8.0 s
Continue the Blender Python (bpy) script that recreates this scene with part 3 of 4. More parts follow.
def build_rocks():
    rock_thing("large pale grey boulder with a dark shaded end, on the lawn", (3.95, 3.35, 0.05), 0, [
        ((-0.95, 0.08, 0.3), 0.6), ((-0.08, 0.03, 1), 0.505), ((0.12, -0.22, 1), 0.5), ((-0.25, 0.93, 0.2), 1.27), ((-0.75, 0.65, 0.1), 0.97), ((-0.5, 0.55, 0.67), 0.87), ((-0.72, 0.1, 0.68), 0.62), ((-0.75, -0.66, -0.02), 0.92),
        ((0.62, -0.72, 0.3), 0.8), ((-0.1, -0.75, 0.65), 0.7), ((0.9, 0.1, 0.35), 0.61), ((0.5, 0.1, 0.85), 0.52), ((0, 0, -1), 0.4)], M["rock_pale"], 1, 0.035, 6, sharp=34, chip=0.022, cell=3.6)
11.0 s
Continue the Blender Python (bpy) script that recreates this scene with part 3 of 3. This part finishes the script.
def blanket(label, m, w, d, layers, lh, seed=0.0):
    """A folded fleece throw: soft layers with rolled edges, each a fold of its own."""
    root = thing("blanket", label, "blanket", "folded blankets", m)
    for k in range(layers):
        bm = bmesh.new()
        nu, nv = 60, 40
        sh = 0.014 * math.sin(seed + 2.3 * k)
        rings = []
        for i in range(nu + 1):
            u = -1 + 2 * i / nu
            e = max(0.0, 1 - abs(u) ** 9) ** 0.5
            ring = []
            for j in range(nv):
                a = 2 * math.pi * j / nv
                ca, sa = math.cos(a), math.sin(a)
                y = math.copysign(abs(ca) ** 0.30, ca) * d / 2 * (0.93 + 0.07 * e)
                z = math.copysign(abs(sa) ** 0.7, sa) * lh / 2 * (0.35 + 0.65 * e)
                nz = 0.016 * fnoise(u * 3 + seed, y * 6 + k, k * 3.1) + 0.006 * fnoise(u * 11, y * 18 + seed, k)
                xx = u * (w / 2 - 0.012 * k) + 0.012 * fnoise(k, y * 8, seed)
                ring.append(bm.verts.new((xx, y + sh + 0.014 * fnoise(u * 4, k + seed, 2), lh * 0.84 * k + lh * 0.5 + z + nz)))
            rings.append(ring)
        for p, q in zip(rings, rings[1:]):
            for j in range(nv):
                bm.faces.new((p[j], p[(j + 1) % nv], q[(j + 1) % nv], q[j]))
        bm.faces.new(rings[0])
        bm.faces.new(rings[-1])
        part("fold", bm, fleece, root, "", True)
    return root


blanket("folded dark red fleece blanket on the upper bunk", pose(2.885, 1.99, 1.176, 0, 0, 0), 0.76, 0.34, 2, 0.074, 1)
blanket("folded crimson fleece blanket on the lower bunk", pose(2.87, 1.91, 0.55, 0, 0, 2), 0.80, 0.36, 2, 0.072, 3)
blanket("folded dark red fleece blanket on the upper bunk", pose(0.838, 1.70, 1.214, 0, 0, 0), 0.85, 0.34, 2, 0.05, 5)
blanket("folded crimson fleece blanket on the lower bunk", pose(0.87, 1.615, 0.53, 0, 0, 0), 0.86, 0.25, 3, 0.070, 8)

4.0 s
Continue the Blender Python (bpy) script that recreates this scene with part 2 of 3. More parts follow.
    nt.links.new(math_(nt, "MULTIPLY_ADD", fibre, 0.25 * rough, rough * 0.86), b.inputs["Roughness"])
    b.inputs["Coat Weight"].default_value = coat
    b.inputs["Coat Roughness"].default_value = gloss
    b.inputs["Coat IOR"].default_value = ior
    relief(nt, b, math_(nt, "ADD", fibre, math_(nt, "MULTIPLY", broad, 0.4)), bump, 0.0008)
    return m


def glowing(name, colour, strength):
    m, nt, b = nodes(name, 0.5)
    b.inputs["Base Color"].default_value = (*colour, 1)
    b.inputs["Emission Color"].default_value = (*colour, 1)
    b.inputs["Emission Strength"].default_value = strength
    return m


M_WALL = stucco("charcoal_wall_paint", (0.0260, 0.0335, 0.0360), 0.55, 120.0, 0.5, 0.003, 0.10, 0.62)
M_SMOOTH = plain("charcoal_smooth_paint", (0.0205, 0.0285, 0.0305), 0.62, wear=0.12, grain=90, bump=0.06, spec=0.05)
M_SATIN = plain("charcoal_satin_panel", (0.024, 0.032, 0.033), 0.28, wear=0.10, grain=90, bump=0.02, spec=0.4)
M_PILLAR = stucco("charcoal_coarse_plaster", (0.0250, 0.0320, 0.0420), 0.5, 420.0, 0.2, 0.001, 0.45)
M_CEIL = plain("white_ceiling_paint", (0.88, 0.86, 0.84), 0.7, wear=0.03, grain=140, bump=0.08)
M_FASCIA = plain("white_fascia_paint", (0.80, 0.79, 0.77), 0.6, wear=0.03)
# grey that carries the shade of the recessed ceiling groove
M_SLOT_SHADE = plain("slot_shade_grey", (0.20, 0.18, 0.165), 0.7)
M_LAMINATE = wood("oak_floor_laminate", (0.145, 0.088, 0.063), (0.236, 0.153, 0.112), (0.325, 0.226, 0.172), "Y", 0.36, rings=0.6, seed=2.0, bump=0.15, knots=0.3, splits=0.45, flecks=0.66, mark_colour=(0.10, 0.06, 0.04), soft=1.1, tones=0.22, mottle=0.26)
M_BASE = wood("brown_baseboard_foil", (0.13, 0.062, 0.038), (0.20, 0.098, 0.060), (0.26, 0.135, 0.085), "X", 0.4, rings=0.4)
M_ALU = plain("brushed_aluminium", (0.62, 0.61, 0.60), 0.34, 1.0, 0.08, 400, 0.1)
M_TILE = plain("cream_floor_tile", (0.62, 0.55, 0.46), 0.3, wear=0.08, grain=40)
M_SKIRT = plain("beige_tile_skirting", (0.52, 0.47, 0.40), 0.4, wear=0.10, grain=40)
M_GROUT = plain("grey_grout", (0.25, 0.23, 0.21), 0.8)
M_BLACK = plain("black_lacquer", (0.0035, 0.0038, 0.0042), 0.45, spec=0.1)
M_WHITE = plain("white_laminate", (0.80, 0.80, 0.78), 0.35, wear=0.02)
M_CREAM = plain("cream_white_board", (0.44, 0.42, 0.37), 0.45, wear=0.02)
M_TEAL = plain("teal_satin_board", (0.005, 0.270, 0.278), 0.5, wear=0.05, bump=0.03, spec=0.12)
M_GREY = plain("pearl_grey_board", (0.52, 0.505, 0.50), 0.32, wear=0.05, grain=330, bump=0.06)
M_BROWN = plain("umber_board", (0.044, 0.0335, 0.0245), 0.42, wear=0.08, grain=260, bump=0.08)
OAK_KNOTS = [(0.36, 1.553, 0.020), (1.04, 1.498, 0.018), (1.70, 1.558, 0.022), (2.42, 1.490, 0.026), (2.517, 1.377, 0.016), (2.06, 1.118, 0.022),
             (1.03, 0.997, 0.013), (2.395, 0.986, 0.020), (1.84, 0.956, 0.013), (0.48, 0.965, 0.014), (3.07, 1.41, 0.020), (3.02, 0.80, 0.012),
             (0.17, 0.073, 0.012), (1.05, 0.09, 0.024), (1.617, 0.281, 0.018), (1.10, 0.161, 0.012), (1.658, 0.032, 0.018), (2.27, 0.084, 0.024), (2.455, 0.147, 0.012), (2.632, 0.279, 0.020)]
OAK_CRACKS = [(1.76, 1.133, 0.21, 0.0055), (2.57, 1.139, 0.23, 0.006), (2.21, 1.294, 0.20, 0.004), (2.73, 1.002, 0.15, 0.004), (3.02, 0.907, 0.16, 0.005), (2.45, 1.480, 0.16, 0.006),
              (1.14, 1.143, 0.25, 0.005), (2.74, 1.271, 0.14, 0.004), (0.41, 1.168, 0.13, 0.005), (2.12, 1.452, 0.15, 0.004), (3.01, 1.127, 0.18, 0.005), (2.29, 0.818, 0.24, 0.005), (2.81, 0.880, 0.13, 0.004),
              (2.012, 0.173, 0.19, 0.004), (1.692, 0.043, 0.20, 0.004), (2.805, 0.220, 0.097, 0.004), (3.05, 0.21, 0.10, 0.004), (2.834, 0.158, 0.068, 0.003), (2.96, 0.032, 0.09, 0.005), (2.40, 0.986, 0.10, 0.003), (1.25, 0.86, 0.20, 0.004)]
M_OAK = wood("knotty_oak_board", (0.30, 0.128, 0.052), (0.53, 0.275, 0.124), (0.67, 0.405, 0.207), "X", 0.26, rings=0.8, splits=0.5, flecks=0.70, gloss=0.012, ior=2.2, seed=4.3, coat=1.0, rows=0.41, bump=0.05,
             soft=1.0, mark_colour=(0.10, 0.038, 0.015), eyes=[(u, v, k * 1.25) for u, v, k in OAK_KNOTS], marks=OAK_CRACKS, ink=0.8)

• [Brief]
Find every line holding the word "part"; give their count and nothing else.

• [Worked solution]
4